The Indian people ought to know whether they have a history of worshipping poverty as the colonialists had made their elites believe or do they have a tradition of building prosperity. Modern Western history has universalised the perception that prosperity building was the preserve of the West. The rest of the world, particularly Asia, including China and India, was ever steeped in poverty -- almost claiming that colonialists had actually improved their lot! 

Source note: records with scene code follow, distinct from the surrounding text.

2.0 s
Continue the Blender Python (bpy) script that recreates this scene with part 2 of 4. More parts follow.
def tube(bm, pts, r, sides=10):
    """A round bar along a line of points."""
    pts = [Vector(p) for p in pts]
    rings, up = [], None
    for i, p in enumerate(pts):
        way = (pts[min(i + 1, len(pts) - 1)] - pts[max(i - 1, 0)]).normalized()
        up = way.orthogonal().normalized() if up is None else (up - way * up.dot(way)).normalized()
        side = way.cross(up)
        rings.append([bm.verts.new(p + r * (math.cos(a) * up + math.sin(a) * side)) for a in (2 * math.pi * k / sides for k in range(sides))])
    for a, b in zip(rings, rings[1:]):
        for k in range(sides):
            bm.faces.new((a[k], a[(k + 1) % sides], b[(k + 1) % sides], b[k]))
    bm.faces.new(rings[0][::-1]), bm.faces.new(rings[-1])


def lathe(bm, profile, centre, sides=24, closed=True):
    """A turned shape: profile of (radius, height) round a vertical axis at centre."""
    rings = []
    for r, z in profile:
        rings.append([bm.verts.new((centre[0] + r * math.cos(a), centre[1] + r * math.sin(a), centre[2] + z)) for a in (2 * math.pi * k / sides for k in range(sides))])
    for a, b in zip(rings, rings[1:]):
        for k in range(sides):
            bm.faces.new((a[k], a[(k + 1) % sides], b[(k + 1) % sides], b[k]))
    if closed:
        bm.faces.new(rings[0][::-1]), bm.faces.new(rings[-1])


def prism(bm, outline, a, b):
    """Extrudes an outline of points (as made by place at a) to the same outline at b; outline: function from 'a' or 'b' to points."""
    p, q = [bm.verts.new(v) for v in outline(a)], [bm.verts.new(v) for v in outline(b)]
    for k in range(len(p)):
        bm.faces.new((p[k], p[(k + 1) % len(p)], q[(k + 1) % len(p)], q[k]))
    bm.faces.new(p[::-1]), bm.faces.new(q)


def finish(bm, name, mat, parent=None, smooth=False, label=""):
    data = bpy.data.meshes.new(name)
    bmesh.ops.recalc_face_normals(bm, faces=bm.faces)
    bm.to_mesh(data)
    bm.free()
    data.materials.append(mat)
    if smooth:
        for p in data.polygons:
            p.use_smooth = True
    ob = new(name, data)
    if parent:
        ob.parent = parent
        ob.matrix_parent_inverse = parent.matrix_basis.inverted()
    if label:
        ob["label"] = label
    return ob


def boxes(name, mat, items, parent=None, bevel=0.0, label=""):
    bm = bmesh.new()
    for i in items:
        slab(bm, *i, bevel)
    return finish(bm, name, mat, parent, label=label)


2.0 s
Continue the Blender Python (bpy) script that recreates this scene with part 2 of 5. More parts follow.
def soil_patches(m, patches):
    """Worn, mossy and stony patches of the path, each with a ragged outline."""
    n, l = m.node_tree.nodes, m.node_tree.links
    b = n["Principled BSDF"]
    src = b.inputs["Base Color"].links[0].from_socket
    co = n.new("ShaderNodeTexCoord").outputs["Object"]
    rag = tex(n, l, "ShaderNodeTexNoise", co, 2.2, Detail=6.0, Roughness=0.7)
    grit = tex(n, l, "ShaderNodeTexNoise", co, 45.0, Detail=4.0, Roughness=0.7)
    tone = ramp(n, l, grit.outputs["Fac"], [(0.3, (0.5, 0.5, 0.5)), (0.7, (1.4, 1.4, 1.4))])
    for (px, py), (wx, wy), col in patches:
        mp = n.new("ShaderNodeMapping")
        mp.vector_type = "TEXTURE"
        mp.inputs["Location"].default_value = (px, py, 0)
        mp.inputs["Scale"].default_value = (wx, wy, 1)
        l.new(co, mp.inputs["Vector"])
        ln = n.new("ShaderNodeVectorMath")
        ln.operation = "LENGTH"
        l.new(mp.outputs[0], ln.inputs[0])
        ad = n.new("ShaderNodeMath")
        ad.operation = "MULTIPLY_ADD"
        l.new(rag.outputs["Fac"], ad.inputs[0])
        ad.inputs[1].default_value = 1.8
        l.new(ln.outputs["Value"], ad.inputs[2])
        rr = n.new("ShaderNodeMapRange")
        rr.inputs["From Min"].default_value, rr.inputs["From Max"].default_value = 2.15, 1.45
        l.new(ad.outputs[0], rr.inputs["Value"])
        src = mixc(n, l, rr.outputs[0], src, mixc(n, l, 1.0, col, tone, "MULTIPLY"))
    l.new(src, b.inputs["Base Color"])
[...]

This disgusting colonial discourse almost took rebirth in 1990s when, to drum up support for globalisation, the likes of Chidambaram and Montek Singh Ahluwalia began arguing that India did not have the tradition of wealth-building; so it needed to learn that culture from the West. As late as in 2007, Chidambaram said “whoever propounded the myth about India being a rich country is wrong and the books that propounded the glorious past of India are liable to be burnt” (Business Standard, 27.8.2007). This is long after Bairoch-Maddison studies had nailed the lie, and independent researches (See ‘Boss, read the true history before talking’, TNIE April 6) had corroborated Bairoch-Maddison’s view that Hindu India was the topper in global economy. Imagine Bairoch-Maddison had preceded Marx, Weber and Rajkrishna. Weber would not have dared to disqualify India for market economics for following ‘world denying’ Hinduism; Marx would not have called Indians ‘semi-civilised’ for worshipping Hanuman and cow; and Rajkrishna would not have dared to point at Hinduism for India’s slow growth. They all spoke the way they did, because they believed India was economically an underperformer. But, their Indian intellectual heirs who hold -- or choke? -- the national voice, continue to demean India’s past. To answer them, India’s past needs to be recalled, again and again. 

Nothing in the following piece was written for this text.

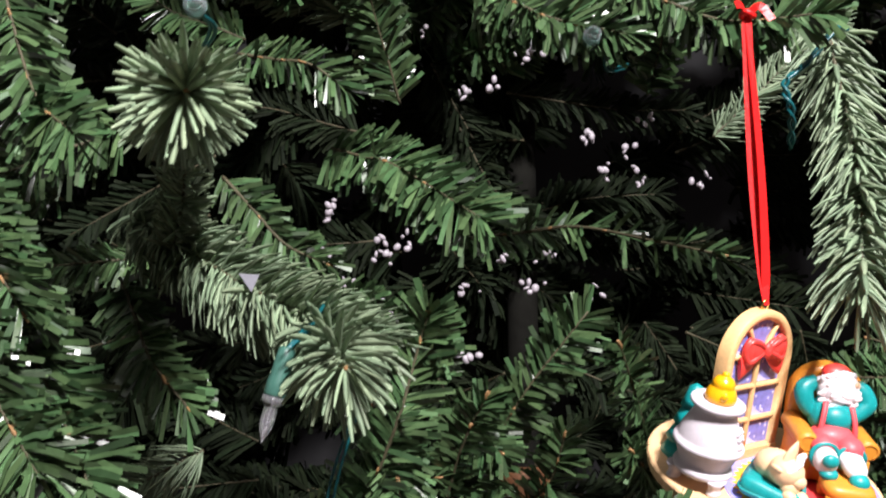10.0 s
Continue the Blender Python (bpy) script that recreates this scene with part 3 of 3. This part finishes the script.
# ---- mini light bulbs ----
def mini_bulb(at, aim, wire, roll=0.0, label=""):
    """A clear mini bulb in a green socket, its tip along aim."""
    thing = tagged(new("mini_light_bulb"), label, "bulb", "string of mini lights")
    z = Vector(aim).normalized()
    m = z.to_track_quat("Z", "Y").to_matrix().to_4x4()
    thing.matrix_world = Matrix.Translation(at) @ m
    bm = bmesh.new()
    lathe(bm, [(2.2, -19), (3.2, -18), (3.6, -15), (3.7, -8), (4.2, -6), (4.3, -1), (3.9, 0), (1, 0)], seg=20)
    sock = part("socket", fixed(bm), SOCKET, thing, "green plastic socket")
    bm = bmesh.new()
    lathe(bm, [(2.0, -1.0), (4.4, 0.0), (4.5, 2.4), (3.2, 3.0), (2.7, 4), (2.75, 8), (2.6, 11), (1.9, 13.5), (0.9, 15.5), (0.45, 17.0), (0.1, 18.0)], seg=20)
    part("glass", fixed(bm), GLASS, thing, "clear unlit glass")
    bm = bmesh.new()
    for dx in (-0.7, 0.7):
        tube(bm, [Vector((dx, 0, z)) * MM for z in (0, 3, 6, 8)], 0.18 * MM, 5)
    tube(bm, [Vector((0.7 * math.cos(a), 0, 8 + 0.9 * math.sin(a))) * MM for a in (math.pi * i / 6 for i in range(7))], 0.14 * MM, 5, up=(0, 1, 0))
    part("filament", fixed(bm), SILVER, thing)
    bm = bmesh.new()
    inv_b = thing.matrix_world.inverted()
    for k in range(2):
        pts = [Vector(at) - z * 0.018] + [Vector(p) + Vector((0.002 * k, 0.001 * k, 0.003 * k * math.sin(i))) for i, p in enumerate(wire)]
        tube(bm, [inv_b @ p for p in spline(pts, 14)], 0.0009, 6)
    part("wire", fixed(bm), TEAL_WIRE, thing)
    return thing


mini_bulb((-0.134, 0.256, 1.2195), (-0.27, -0.05, -1.0), [(-0.125, 0.264, 1.243), (-0.119, 0.285, 1.251), (-0.122, 0.315, 1.248)], label="clear unlit mini bulb in green socket by a branch tip")
mini_bulb((0.0200, 0.303, 1.1175), (-1.0, -0.1, -0.32), [(0.043, 0.318, 1.122), (0.055, 0.345, 1.112), (0.07, 0.38, 1.09)], label="clear unlit mini bulb lying among lower branches")
mini_bulb((-0.164, 0.25, 1.366), (0.15, -1.0, -0.25), [(-0.165, 0.29, 1.37), (-0.18, 0.32, 1.36), (-0.20, 0.35, 1.34)], label="clear unlit mini bulb above a moulded branch tip")
mini_bulb((0.0055, 0.31, 1.3784), (-0.2, -1.0, -0.1), [(0.02, 0.34, 1.385), (0.03, 0.37, 1.38), (0.05, 0.40, 1.39)], label="clear unlit mini bulb near the ribbon's branch")

# teal light cords looped round boughs
def light_cord(way, label):
    cord = tagged(new("light_cord"), label, "cord", "string of mini lights")
    for q in range(2):
        bm = bmesh.new()
        tube(bm, [w + Vector((0.0012 * math.cos(i * 0.9 + math.pi * q), 0.0012 * math.sin(i * 0.9 + math.pi * q), 0)) for i, w in enumerate(spline(way, 40))], 0.0008, 6)
        part("strand", fixed(bm), TEAL_WIRE, cord)


light_cord(((0.13, 0.31, 1.385), (0.1136, 0.29, 1.3788), (0.0967, 0.285, 1.3612), (0.083, 0.28, 1.3500), (0.0855, 0.28, 1.3368), (0.095, 0.30, 1.325)), "twisted teal cord of the light string beside a drooping bough")
light_cord(((0.048, 0.268, 1.131), (0.0535, 0.254, 1.127), (0.058, 0.2495, 1.121), (0.064, 0.252, 1.114), (0.066, 0.264, 1.111)), "twisted teal cord wound round a moulded bough")

# small grey plastic tag caught on the moulded bough
bm = bmesh.new()
slab(bm, [(-4.5, 3.0), (5.0, 2.5), (1.5, -5.5)], -0.4, 0.4, axis="y", bevel=0.2)
tag = tagged(link_mesh("plastic_tag", fixed(bm), TAG), "small grey plastic tag caught on a branch", "tag")
tag.matrix_world = Matrix.Translation((-0.1515, 0.318, 1.2655)) @ Matrix.Rotation(radians(20), 4, "Z")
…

The 2008 global crisis has shaken the world to realise the need to study economic history. Till then, modern economists had dismissed the past as irrelevant for the present or future. But the global meltdown has questioned all modern economic theories grounded in the present. The 2008 Nobel Prize winner in economics Paul Krugman said “much of the past 30 years of macro economics was spectacularly useless at best and positively harmful at worst”. Barry Eichengreen, well-known economic historian, said “the crisis has cast into doubt much of what we believed to be economics”. Result: economists are now scrambling back to study economic history. Bradford Delong, Professor of Economics, University of California, declared “it is not economic crisis, but economics in crisis” and pleaded “we need historians of economic thoughts”. 
A conference organised in early 2013 by Project Syndicate, a think tank of highly
influential thought leaders, including economists, has called for intense teaching and study of economic history. Any more evidence needed about the relevance of the past to the present, including in economics?